- _CHALLENGE_
Print all of the lines exactly. Any picture among them stays out.

-------

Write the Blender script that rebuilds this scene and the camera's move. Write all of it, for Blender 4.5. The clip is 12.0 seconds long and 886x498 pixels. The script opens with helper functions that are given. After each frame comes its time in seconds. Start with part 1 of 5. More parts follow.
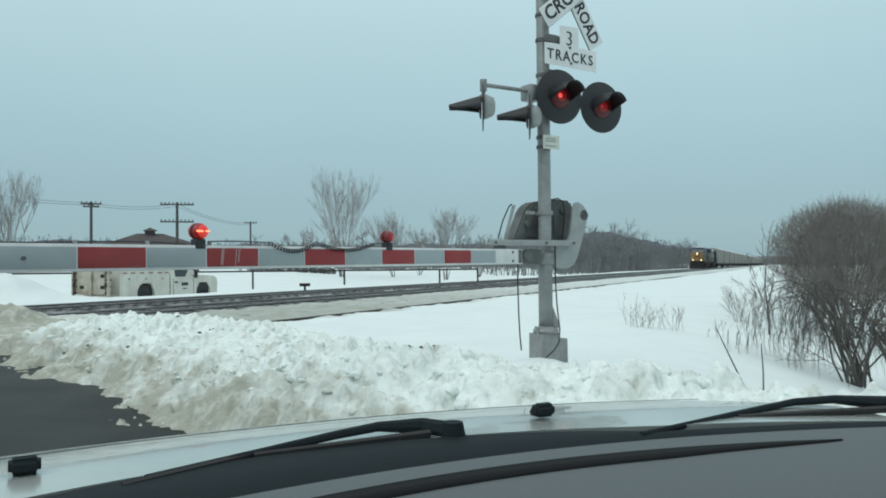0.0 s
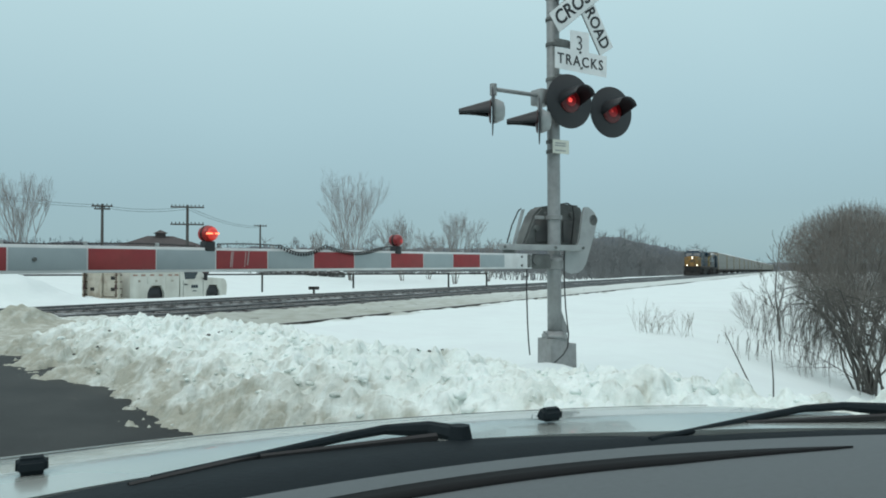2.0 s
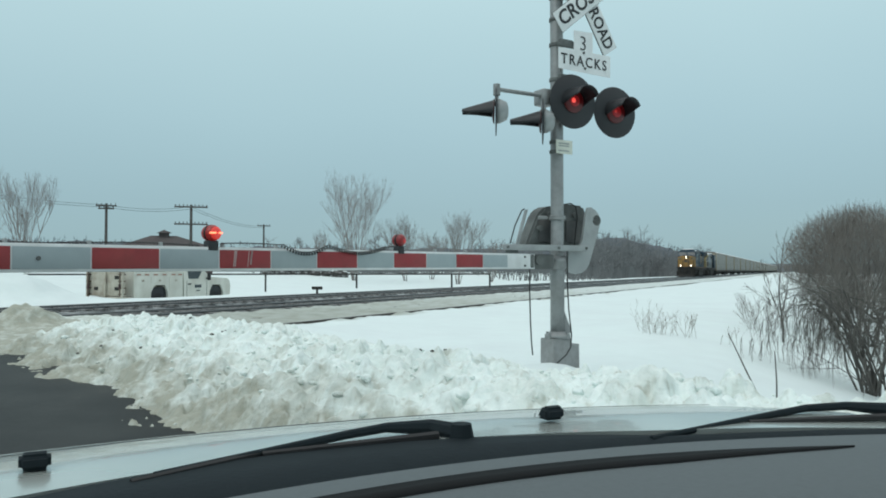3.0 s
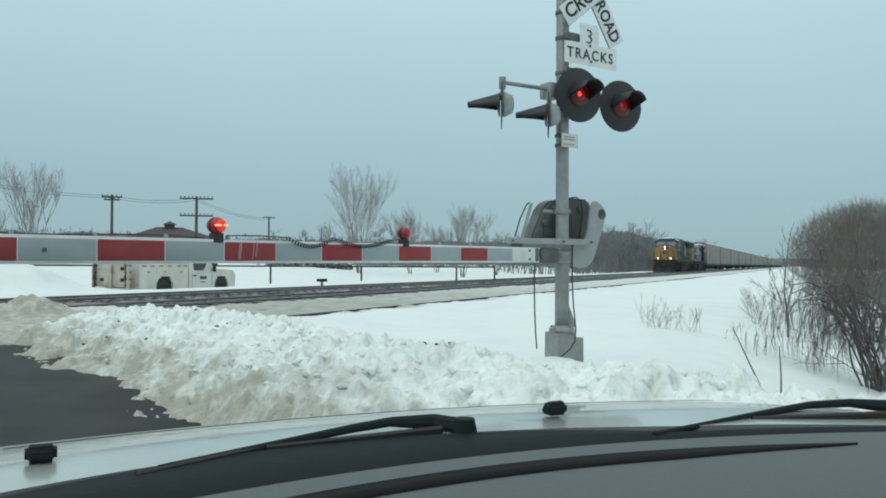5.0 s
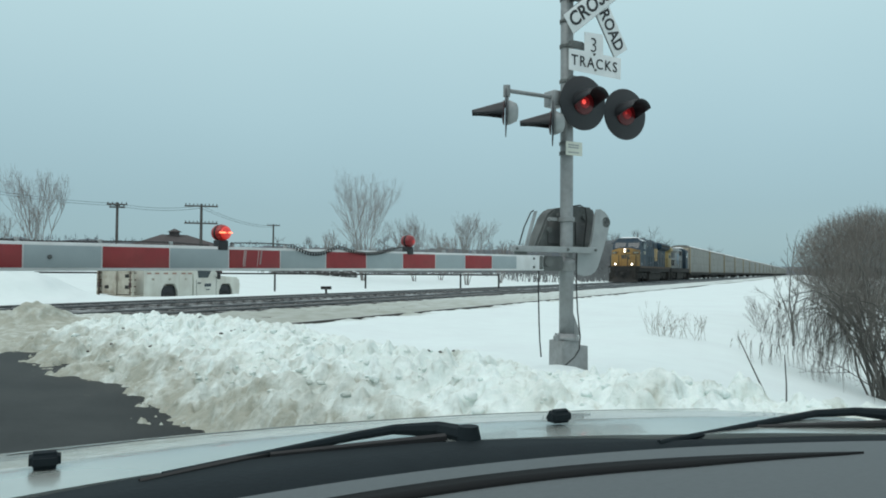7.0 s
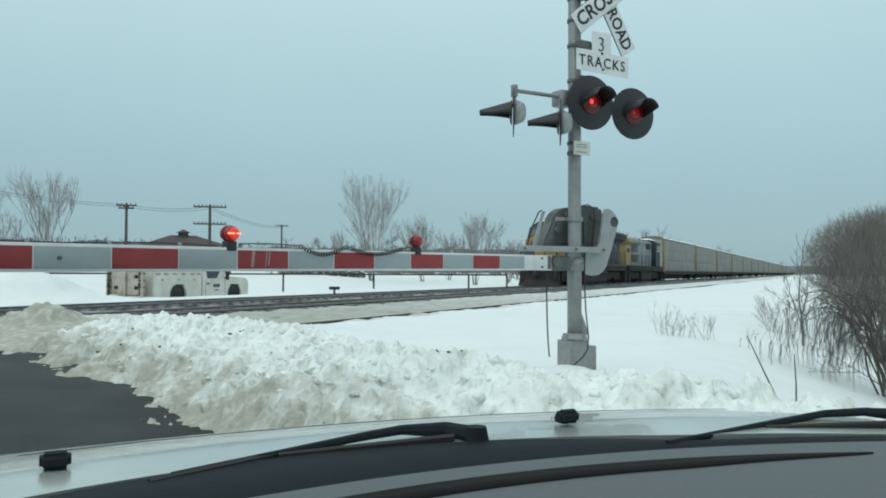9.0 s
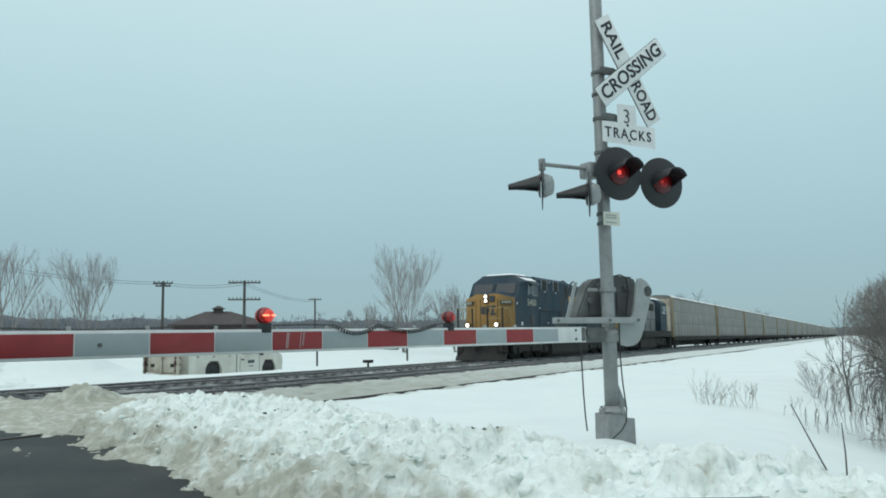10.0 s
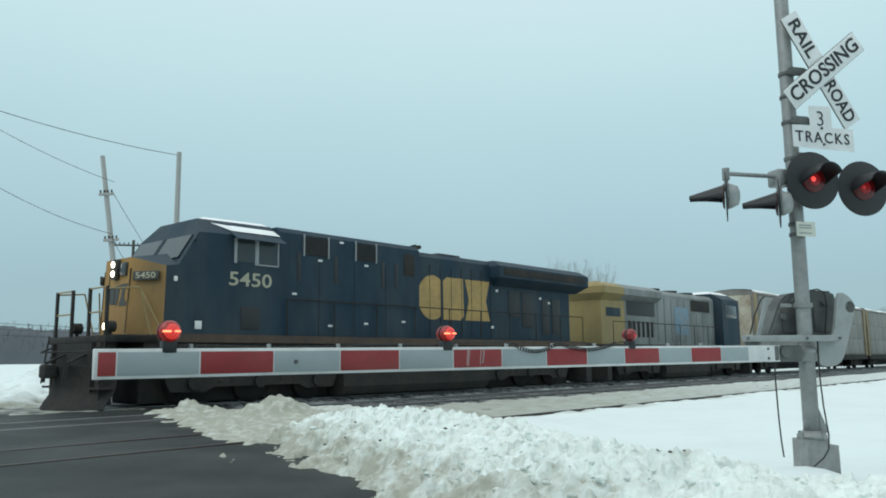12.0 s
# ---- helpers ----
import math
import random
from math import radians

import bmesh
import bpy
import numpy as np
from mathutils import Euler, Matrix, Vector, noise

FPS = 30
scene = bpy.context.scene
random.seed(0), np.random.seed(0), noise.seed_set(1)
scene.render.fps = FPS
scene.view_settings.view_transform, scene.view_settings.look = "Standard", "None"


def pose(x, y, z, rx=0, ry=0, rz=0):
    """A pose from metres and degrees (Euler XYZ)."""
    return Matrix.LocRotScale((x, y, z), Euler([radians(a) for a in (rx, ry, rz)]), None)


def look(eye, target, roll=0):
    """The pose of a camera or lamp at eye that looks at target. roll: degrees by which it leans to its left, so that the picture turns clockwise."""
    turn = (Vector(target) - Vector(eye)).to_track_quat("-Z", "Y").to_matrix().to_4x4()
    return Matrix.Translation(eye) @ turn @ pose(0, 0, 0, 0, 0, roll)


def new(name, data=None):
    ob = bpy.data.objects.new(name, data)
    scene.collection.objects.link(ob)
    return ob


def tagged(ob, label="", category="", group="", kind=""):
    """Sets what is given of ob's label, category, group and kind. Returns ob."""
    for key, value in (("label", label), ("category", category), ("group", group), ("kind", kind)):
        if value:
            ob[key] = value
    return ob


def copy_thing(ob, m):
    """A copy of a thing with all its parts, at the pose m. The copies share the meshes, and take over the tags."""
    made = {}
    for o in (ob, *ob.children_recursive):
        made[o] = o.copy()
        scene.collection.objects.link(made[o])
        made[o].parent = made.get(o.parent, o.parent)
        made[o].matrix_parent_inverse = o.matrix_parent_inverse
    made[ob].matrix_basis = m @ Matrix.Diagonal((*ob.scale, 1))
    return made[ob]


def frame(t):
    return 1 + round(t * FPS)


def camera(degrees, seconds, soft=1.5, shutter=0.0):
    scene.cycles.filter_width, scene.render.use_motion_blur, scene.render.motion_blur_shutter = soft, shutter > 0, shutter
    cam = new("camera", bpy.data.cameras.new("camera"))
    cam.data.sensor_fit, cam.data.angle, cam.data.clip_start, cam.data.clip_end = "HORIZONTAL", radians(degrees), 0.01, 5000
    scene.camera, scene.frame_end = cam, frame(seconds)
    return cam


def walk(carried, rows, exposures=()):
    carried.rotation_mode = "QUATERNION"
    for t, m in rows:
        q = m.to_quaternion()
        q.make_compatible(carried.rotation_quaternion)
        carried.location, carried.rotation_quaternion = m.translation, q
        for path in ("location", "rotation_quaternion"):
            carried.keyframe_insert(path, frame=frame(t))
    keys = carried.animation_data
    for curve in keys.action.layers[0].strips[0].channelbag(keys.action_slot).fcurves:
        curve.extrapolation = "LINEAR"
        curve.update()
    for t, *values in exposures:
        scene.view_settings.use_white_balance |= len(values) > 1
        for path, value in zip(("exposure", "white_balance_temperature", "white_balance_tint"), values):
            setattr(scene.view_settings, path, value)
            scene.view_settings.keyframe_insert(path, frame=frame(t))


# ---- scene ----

-------

- _THE RESULT_
Write the Blender script that rebuilds this scene and the camera's move. Write all of it, for Blender 4.5. The clip is 12.0 seconds long and 886x498 pixels. The script opens with helper functions that are given. After each frame comes its time in seconds. Start with part 1 of 5. More parts follow.
0.0 s
2.0 s
3.0 s
5.0 s
7.0 s
9.0 s
10.0 s
12.0 s
# ---- helpers ----
import math
import random
from math import radians

import bmesh
import bpy
import numpy as np
from mathutils import Euler, Matrix, Vector, noise

FPS = 30
scene = bpy.context.scene
random.seed(0), np.random.seed(0), noise.seed_set(1)
scene.render.fps = FPS
scene.view_settings.view_transform, scene.view_settings.look = "Standard", "None"


def pose(x, y, z, rx=0, ry=0, rz=0):
    """A pose from metres and degrees (Euler XYZ)."""
    return Matrix.LocRotScale((x, y, z), Euler([radians(a) for a in (rx, ry, rz)]), None)


def look(eye, target, roll=0):
    """The pose of a camera or lamp at eye that looks at target. roll: degrees by which it leans to its left, so that the picture turns clockwise."""
    turn = (Vector(target) - Vector(eye)).to_track_quat("-Z", "Y").to_matrix().to_4x4()
    return Matrix.Translation(eye) @ turn @ pose(0, 0, 0, 0, 0, roll)


def new(name, data=None):
    ob = bpy.data.objects.new(name, data)
    scene.collection.objects.link(ob)
    return ob


def tagged(ob, label="", category="", group="", kind=""):
    """Sets what is given of ob's label, category, group and kind. Returns ob."""
    for key, value in (("label", label), ("category", category), ("group", group), ("kind", kind)):
        if value:
            ob[key] = value
    return ob


def copy_thing(ob, m):
    """A copy of a thing with all its parts, at the pose m. The copies share the meshes, and take over the tags."""
    made = {}
    for o in (ob, *ob.children_recursive):
        made[o] = o.copy()
        scene.collection.objects.link(made[o])
        made[o].parent = made.get(o.parent, o.parent)
        made[o].matrix_parent_inverse = o.matrix_parent_inverse
    made[ob].matrix_basis = m @ Matrix.Diagonal((*ob.scale, 1))
    return made[ob]


def frame(t):
    return 1 + round(t * FPS)


def camera(degrees, seconds, soft=1.5, shutter=0.0):
    scene.cycles.filter_width, scene.render.use_motion_blur, scene.render.motion_blur_shutter = soft, shutter > 0, shutter
    cam = new("camera", bpy.data.cameras.new("camera"))
    cam.data.sensor_fit, cam.data.angle, cam.data.clip_start, cam.data.clip_end = "HORIZONTAL", radians(degrees), 0.01, 5000
    scene.camera, scene.frame_end = cam, frame(seconds)
    return cam


def walk(carried, rows, exposures=()):
    carried.rotation_mode = "QUATERNION"
    for t, m in rows:
        q = m.to_quaternion()
        q.make_compatible(carried.rotation_quaternion)
        carried.location, carried.rotation_quaternion = m.translation, q
        for path in ("location", "rotation_quaternion"):
            carried.keyframe_insert(path, frame=frame(t))
    keys = carried.animation_data
    for curve in keys.action.layers[0].strips[0].channelbag(keys.action_slot).fcurves:
        curve.extrapolation = "LINEAR"
        curve.update()
    for t, *values in exposures:
        scene.view_settings.use_white_balance |= len(values) > 1
        for path, value in zip(("exposure", "white_balance_temperature", "white_balance_tint"), values):
            setattr(scene.view_settings, path, value)
            scene.view_settings.keyframe_insert(path, frame=frame(t))


# ---- scene ----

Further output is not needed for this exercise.